ゴールではなく 平和をつくる"スタート"

7月、形になったプロダクトを、初めて地域住民にお披露目しました。はたして、どんな風に受け止めてもらえるのか?

伊藤教授「平和っていうのを僕らは"守る"という意識ではなくて、"つくる"っていう前向きな気持ちが必要だろうと思います。その時に 肩を押してくれるものとして、この樹齢500年の被爆樹木の力を僕らは借りていいんじゃないかなと」

剪定された大クスの枝から抽出したアロマウォーターは…

伊藤教授「いまどうですか?いい香りが?」
地域住民ら「うん、すごい、しますね、します!」
伊藤教授「これが平和の香り」
地域住民「へー」

《平和の音楽》も初披露です。被爆樹木が、どこで今も生き続けているかを知ってもらおうと、位置を音程で表現しました。

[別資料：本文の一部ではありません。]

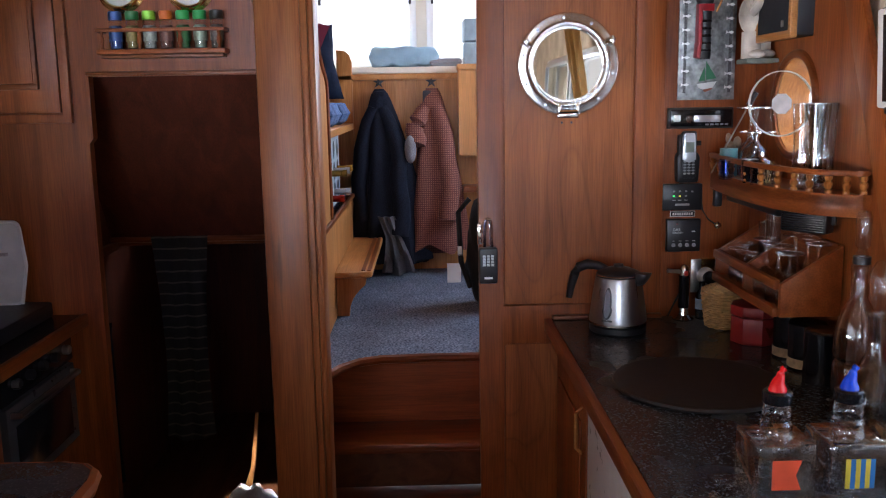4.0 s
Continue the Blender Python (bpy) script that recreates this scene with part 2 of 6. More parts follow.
_mp0.inputs["Base Color"].default_value, _mp0.inputs["Metallic"].default_value, _mp0.inputs["Roughness"].default_value = (0.80, 0.76, 0.68, 1), 1.0, 0.012
clear = thin_glass("clear glass")
crystal = thin_glass("cut crystal", (0.95, 0.965, 0.975), 1.0, 0.015, 0.10)
smoked = thin_glass("smoked acrylic", (0.44, 0.40, 0.52), 0.5, 0.01, 0.008)
red = rgh("red lacquer", (0.30, 0.018, 0.015), 0.35, 0, 0.2, 15, 0.05)


def granite_mat():
    m, n, l, p = nodes_of("speckled granite laminate")
    mp = coords(n, l, (1, 1, 1))
    v = n.new("ShaderNodeTexVoronoi")
    v.inputs["Scale"].default_value = 260
    l.new(mp.outputs[0], v.inputs["Vector"])
    sep = n.new("ShaderNodeSeparateColor")
    l.new(v.outputs["Color"], sep.inputs[0])
    r = ramp(n, [(0.0, (0.012, 0.013, 0.015)), (0.55, (0.022, 0.024, 0.027)), (0.80, (0.035, 0.04, 0.045)), (0.97, (0.10, 0.11, 0.12))])
    l.new(sep.outputs[0], r.inputs["Fac"])
    l.new(r.outputs[0], p.inputs["Base Color"])
    t = n.new("ShaderNodeTexNoise")
    t.inputs["Scale"].default_value = 6
    l.new(mp.outputs[0], t.inputs["Vector"])
    rr = n.new("ShaderNodeMapRange")
    rr.inputs["To Min"].default_value, rr.inputs["To Max"].default_value = 0.16, 0.36
    l.new(t.outputs["Fac"], rr.inputs["Value"])
    l.new(rr.outputs[0], p.inputs["Roughness"])
    return m


granite = granite_mat()


# ---- mesh helpers ----
def box(bm, x0, x1, y0, y1, z0, z1, bevel=0.0, seg=2):
    b = bmesh.new()
    bmesh.ops.create_cube(b, size=1)
    for v in b.verts:
        v.co = Vector(((x0 + x1) / 2 + v.co.x * (x1 - x0), (y0 + y1) / 2 + v.co.y * (y1 - y0), (z0 + z1) / 2 + v.co.z * (z1 - z0)))
    if bevel:
        bmesh.ops.bevel(b, geom=b.edges[:], offset=bevel, segments=seg, affect="EDGES", profile=0.5)
    return join(bm, b)


def join(bm, b, m=None):
    """Adds mesh b to bm, moved by m."""
    if m is not None:
        b.transform(m)
    tmp = bpy.data.meshes.new("tmp")
    b.to_mesh(tmp)
    b.free()
    bm.from_mesh(tmp)
    bpy.data.meshes.remove(tmp)
    return bm


def boxm(*a, **k):
    return box(bmesh.new(), *a, **k)


def lathe(profile, seg=24, m=None, bm=None):
    """Turns (radius, height) pairs about z."""
    b = bmesh.new()
    rings = []
    for r, z in profile:
        if r < 1e-5:
            rings.append([b.verts.new((0, 0, z))])
        else:
            rings.append([b.verts.new((r * math.cos(2 * math.pi * i / seg), r * math.sin(2 * math.pi * i / seg), z)) for i in range(seg)])
    for a, c in zip(rings, rings[1:]):
        for i in range(seg):
            j = (i + 1) % seg
            if len(a) == 1 and len(c) == 1:
                continue
            if len(a) == 1:
                b.faces.new((a[0], c[j], c[i]))
            elif len(c) == 1:
                b.faces.new((a[i], a[j], c[0]))
            else:
                b.faces.new((a[i], a[j], c[j], c[i]))
    bmesh.ops.recalc_face_normals(b, faces=b.faces[:])
    return join(bm if bm is not None else bmesh.new(), b, m)


def tube(points, r, seg=8, bm=None, taper=None):
    """A round bar along a line of points."""
    b = bmesh.new()
    pts = [Vector(p) for p in points]
    rings = []
    for i, p in enumerate(pts):
        d = (pts[min(i + 1, len(pts) - 1)] - pts[max(i - 1, 0)]).normalized()
        up = Vector((0, 0, 1)) if abs(d.z) < 0.9 else Vector((1, 0, 0))
        s = d.cross(up).normalized()
        u = s.cross(d)
        rr = taper[i] if taper else r
        rings.append([b.verts.new(p + rr * (math.cos(2 * math.pi * k / seg) * s + math.sin(2 * math.pi * k / seg) * u)) for k in range(seg)])
    for a, c in zip(rings, rings[1:]):
        for k in range(seg):
            b.faces.new((a[k], a[(k + 1) % seg], c[(k + 1) % seg], c[k]))
    b.faces.new(rings[0][::-1])
    b.faces.new(rings[-1])
    bmesh.ops.recalc_face_normals(b, faces=b.faces[:])
    return join(bm if bm is not None else bmesh.new(), b)


def rounded(pts, r, seg=5):
    """A polygon with its corners rounded; r is one radius or one per corner."""
    out = []
    n = len(pts)
    for i in range(n):
        p, a, c = Vector(pts[i]), Vector(pts[i - 1]), Vector(pts[(i + 1) % n])
        ri = r[i] if isinstance(r, (list, tuple)) else r
        if ri <= 0:
            out.append(tuple(p))
            continue
        d1, d2 = (a - p).normalized(), (c - p).normalized()
        ang = d1.angle(d2)
        t = min(ri / math.tan(ang / 2), (a - p).length * 0.49, (c - p).length * 0.49)
        p1, p2 = p + d1 * t, p + d2 * t
        for k in range(seg + 1):
            f = k / seg
            q = p1 * (1 - f) ** 2 + p * 2 * f * (1 - f) + p2 * f ** 2
            out.append(tuple(q))
    return out


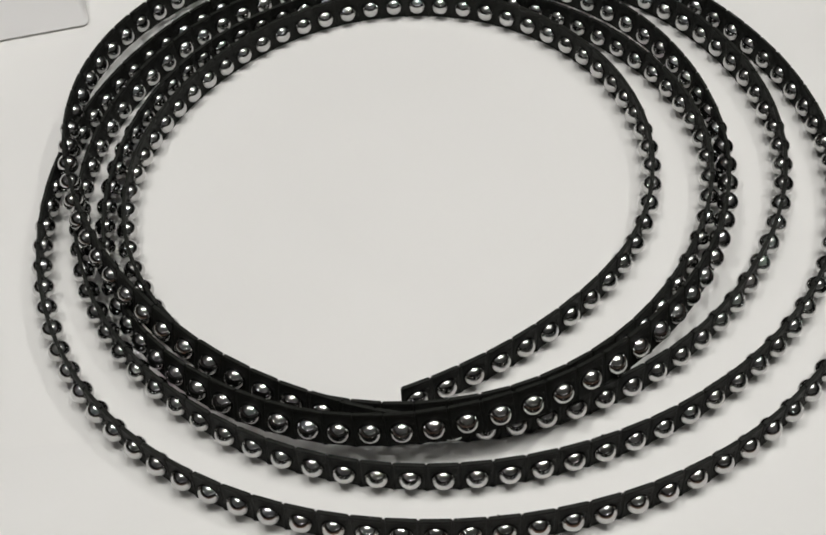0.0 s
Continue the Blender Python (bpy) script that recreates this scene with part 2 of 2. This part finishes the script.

サウンドデザイナーの清川進也さんの協力のもと、爆心地から遠くにある木ほど高い音で表現し、被爆樹木から収録した音と組み合わせ、およそ10分の音楽をつくりあげました。

最後は、大クスの落ち葉でできたパステルで、それぞれ「平和」の文字を書きます。

地域住民「楽しいし、五感で感じられるから、平和をより身近に感じられるのかなと思いました」

地域住民「平和学習っていう学習のイメージであるんですけど、もうちょっとハードルが低いものになるのかなという感じはしました」

九州産業大学 芸術学部 轟 はなの さん(2年)「もっと自分が(平和を)つくりあげていきたいなと思うようになったし、いつか私も私のアイディアで(平和に)生かせることができたらいいなと思いました」

伊藤教授「香りとか色とかそういうものは世界共通言語ですから、(多くの人が)長崎で学んだ平和といったもののイメージを(プロダクトを活用して)伝染させていってもらえたらいいなと思っています」

被爆樹木から生まれた《平和のかけら》。プロダクトの完成は、ゴールではなく、これまでにない方法で平和を語り、平和をつくっていくスタートです。

大クスの落ち葉でできた《お香》と、大クスの葉を漉き込んだ《うちわ》は、長崎原爆資料館のミュージアムショップで、8月8日から販売されています。